Répétons-le, c’est un problème de conservation. Et celui-ci sera de plus en plus grave, surtout pour les petits sanctuaires, où l’attention accordée est plus négligente qu’à San Juan de los Lagos, Guadalupe ou Zapopan…. Cependant, dans ces hauts-lieux de la ferveur, après l’épisode laïque (iconoclaste) de la Réforme et ses suites, les fonds se sont reconstitués, et l’on peut suivre depuis les années 1880 jusqu’à nos jours l’évolution du phénomène (voir d’autres sections).

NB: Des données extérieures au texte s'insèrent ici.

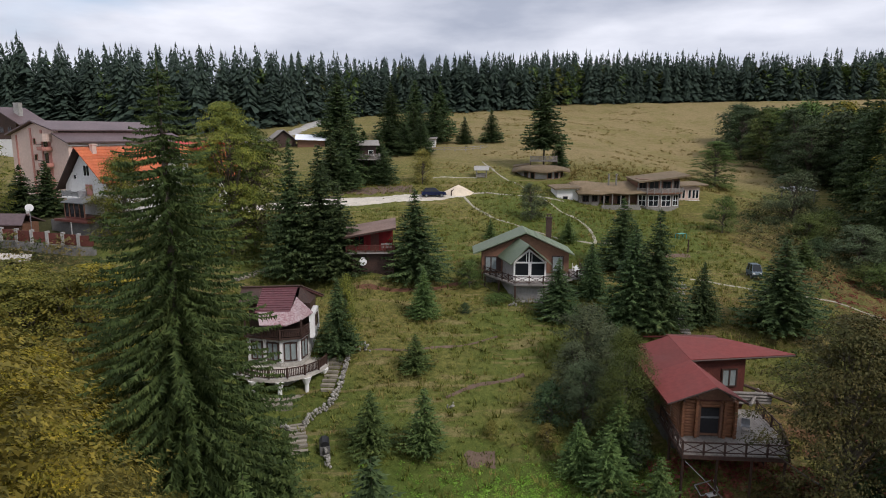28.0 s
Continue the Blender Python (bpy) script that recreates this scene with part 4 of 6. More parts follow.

André Breton vient d’un pays catholique, où la tradition de l’ex-voto peint est multiséculaire. Or, manifestement, il la découvre au Mexique. Pourquoi ? C’est qu’en Europe cette pratique s’était déjà fossilisée (sauf dans les régions maritimes), alors qu’au Mexique la pratique conserve toute sa force : elle est objet d’ethnologie, autant et plus que trace historique ou présence artistique. Elle suppose des enquêtes, et surtout de saisir le phénomène dans sa globalité. Les photographies, les papiers griffonnés, les objets hétéroclites qui encombrent les parois des sanctuaires, qui créent une atmosphère pesante, chargée de toute une humanité souffrante, méritent l’attention tout autant que le matériel éclatant que nous présentons. Par ailleurs, pour lui donner son véritable sens, ce geste votif doit être replacé dans la vaste pratique de la religiosité populaire, mêlé aux mythes, aux cultes, aux rituels, aux pratiques, aux gestes.